The legacy of George Meany
The US labor movement is not apt to find another spokesman and leader the likes of George Meany. Nor should it be looking for one. Changing social and economic conditions call for a new kind of leader, more in tune with today's rapid technological advances and the new demands being made on the American work force. But if the crusty, blunt- talking Mr. Meany, one-time plumber from the Bronx who, with only an eighth-grade education, rose to the most powerful labor post in the US, represented the last of a fading breed of labor leader, tomorrow's college-educated administrators might well learn a thing or two from Mr. Meany's 25 years at the helm of the AFL-CIO.
Mr. Meany's was not only an effective voice for the 13.6 million members of the AFL-CIO. His leadership helped bring about improvements in the living and working conditions of all American workers, reflected in better wages, healthier on-the-job surroundings, and institution of minimum wage and unemployment programs. Under the Meany leadership, the labor movement was frequently in the forefront of national efforts to enact progressive social legislation, particularly in the field of civil rights. (Although in recent years the AFL-CIO was faulted for not doing more to racially integrate construction unions.)
Fundamentally, Mr. Meany was always a strong defender of US democracy and capitalism and steered the union movement from the socialism espoused by labor leaders in Europe and elsewhere. "Workers are not blind to the imperfections and injustices of the system," he once noted, "but they are deaf to the cries of those who would wreck the best system of government yet devised by man in the vain hope that something better might replace it."

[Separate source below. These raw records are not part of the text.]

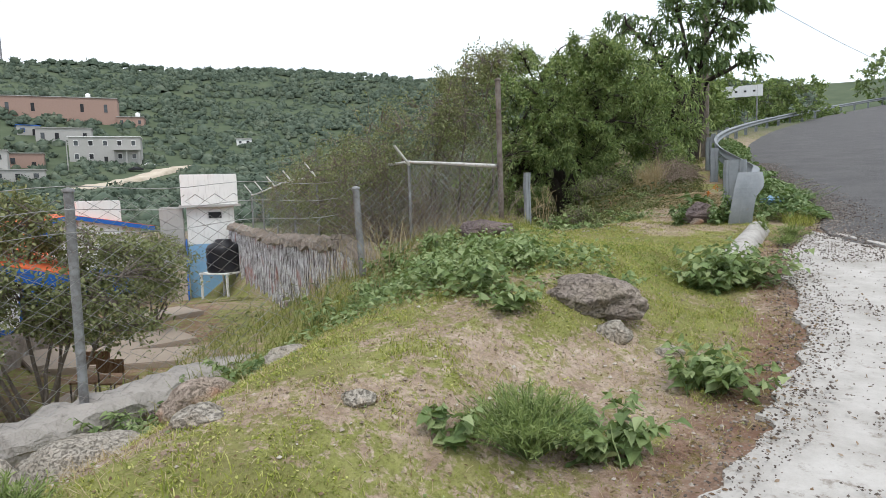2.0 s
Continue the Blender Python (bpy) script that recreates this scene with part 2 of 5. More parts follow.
BRICK = material("red_brick", painted((0.37, 0.25, 0.205), (0.30, 0.26, 0.23), 0.6), 0.95)
DARK = material("dark_opening", lambda n: n.ramp(n.noise(2), [(0.3, (0.012, 0.012, 0.014)), (0.7, (0.03, 0.03, 0.033))]), 0.4)
GLASS = material("window_glass", lambda n: n.ramp(n.noise(0.8), [(0.3, (0.03, 0.035, 0.04)), (0.7, (0.06, 0.07, 0.08))]), 0.12, spec=0.6)
BLACKTANK = material("black_plastic", lambda n: n.ramp(n.noise(3), [(0.3, (0.012, 0.012, 0.014)), (0.7, (0.028, 0.028, 0.032))]), 0.4)
MURAL = material("peeling_wall", m_mural, 0.95)
YARDCON = material("yard_concrete", painted((0.36, 0.30, 0.24), (0.2, 0.16, 0.12), 0.6), 0.9)
BARK = material("grey_brown_bark", bark_of((0.10, 0.08, 0.068), (0.28, 0.24, 0.205)), 0.95)
DARKBARK = material("dark_bark", bark_of((0.022, 0.018, 0.015), (0.07, 0.057, 0.047)), 0.95)
TWIG = material("dry_twig", bark_of((0.14, 0.10, 0.075), (0.33, 0.27, 0.21)), 0.95)
LEAF_TREE = material("lance_leaves", leaf_of([(0.0, (0.085, 0.14, 0.05)), (0.5, (0.195, 0.28, 0.10)), (1.0, (0.44, 0.52, 0.215))], True, 0.38), 0.5)
LEAF_DARK = material("dark_drooping_leaves", leaf_of([(0.0, (0.07, 0.12, 0.05)), (0.6, (0.14, 0.22, 0.085)), (1.0, (0.25, 0.34, 0.14))]), 0.5)
LEAF_BUSH = material("small_grey_green_leaves", leaf_of([(0.0, (0.115, 0.135, 0.065)), (0.5, (0.21, 0.235, 0.112)), (1.0, (0.37, 0.38, 0.19))]), 0.6)
LEAF_WEED = material("broad_weed_leaves", leaf_of([(0.0, (0.105, 0.165, 0.06)), (0.5, (0.21, 0.295, 0.11)), (1.0, (0.40, 0.47, 0.235))]), 0.55)
LEAF_LUSH = material("lush_turf_leaves", leaf_of([(0.0, (0.09, 0.15, 0.03)), (0.5, (0.19, 0.28, 0.055)), (1.0, (0.36, 0.44, 0.12))]), 0.6)
LEAF_FERN = material("feathery_leaves", leaf_of([(0.0, (0.13, 0.19, 0.06)), (0.5, (0.24, 0.32, 0.10)), (1.0, (0.40, 0.47, 0.20))]), 0.6)
LEAF_VINE = material("vine_leaves", leaf_of([(0.0, (0.06, 0.115, 0.035)), (0.5, (0.15, 0.235, 0.085)), (1.0, (0.34, 0.42, 0.22))]), 0.5)
BLADE = material("grass_blades", leaf_of([(0.0, (0.16, 0.2, 0.04)), (0.5, (0.37, 0.4, 0.075)), (1.0, (0.64, 0.61, 0.25))]), 0.6)
# LEAF_SHADE and BLADE_SHADE have the great tree's shade put into their colours
LEAF_SHADE = material("shade_tinted_undergrowth_leaves", leaf_of([(0.0, (0.045, 0.06, 0.028)), (0.5, (0.09, 0.105, 0.048)), (1.0, (0.19, 0.17, 0.09))]), 0.7)
BLADE_SHADE = material("shade_tinted_grass_blades", leaf_of([(0.0, (0.07, 0.085, 0.03)), (0.6, (0.13, 0.145, 0.05)), (1.0, (0.27, 0.22, 0.12))]), 0.8)
BLADE_DULL = material("dull_grass_blades", leaf_of([(0.0, (0.14, 0.165, 0.045)), (0.6, (0.24, 0.26, 0.075)), (1.0, (0.40, 0.35, 0.16))]), 0.7)
STRAW = material("dry_straw", leaf_of([(0.0, (0.28, 0.20, 0.10)), (0.5, (0.46, 0.36, 0.21)), (1.0, (0.62, 0.53, 0.36))]), 0.8)
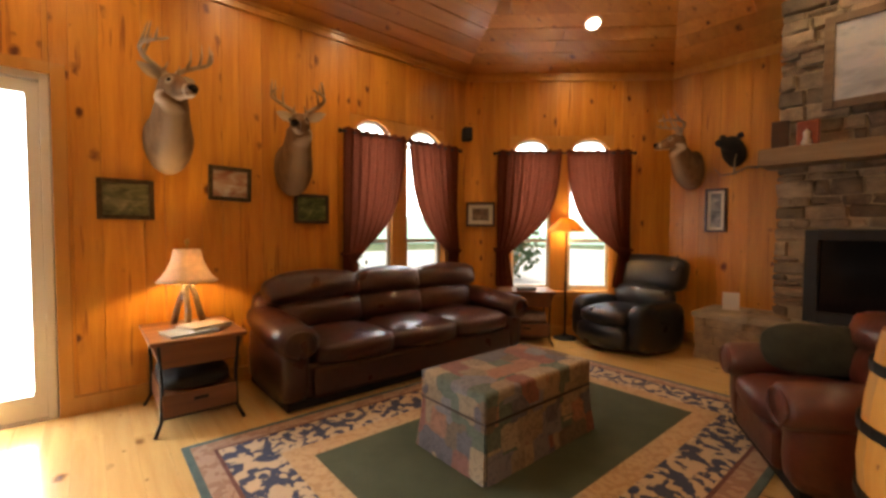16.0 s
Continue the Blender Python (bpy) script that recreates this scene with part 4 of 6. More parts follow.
for sy in (-1, 1):
    part("rail", B(-SWD / 2 + 0.02, sy * (SDP / 2 - 0.035) - 0.02, 0.255, SWD / 2 - 0.02, sy * (SDP / 2 - 0.035) + 0.02, 0.355, bev=0.004), M_GREYW, st)
    for sx in (-1, 1):
        part("leg", B(sx * (SWD / 2 - 0.06) - 0.04, sy * (SDP / 2 - 0.05) - 0.04, 0.0, sx * (SWD / 2 - 0.06) + 0.04, sy * (SDP / 2 - 0.05) + 0.04, 0.358, bev=0.004), M_GREYW, st)
        bm = bmesh.new()
        lathe(bm, [(0.016, 0.356), (0.016, 0.379)], 14, Matrix.Translation((sx * (SWD / 2 - 0.06), sy * (SDP / 2 - 0.05), 0)))
        part("standoff", bm, M_SILVER, st, "metal standoff under the glass")
part("lower_shelf", B(-SWD / 2 + 0.08, -SDP / 2 + 0.02, 0.115, SWD / 2 - 0.08, SDP / 2 - 0.02, 0.125, bev=0.002), M_SGLASS, st, "lower glass shelf")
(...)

Mr. Meany had a special knack for holding together the warring factions within the giant federation and getting the 35 union leaders on its executive council to work together. Yet the union movement was not without its failures. Under Mr. Meany, it never succeeded in effectively organizing the entire country , the South in particular. In latter years the percentage of union members among US workers has declined, and the AFL-CIO leadership seemed slow to adjust with the times, failing to accommodate the influx of women into the labor market , for instance.
Mr. Meany never hesitated to take on presidents and other powerful politicians with whom he disagreed. To the very end, he was speaking out against any government policy he felt threatened to harm the working man and woman. In his last appearance before the AFL-CIO membership he criticized the Carter administration's economic policies as "ill-advised, ill-considered, ineffective, and inequitable." Yet he held the respect of most public officials he criticized. President Carter called him "an American institution" and a "patriot" who "changed the shape of our nation for the better in hundreds of ways, great and small, through the force of his character and the integrity of his beliefs. . . . We are all George Meany's people."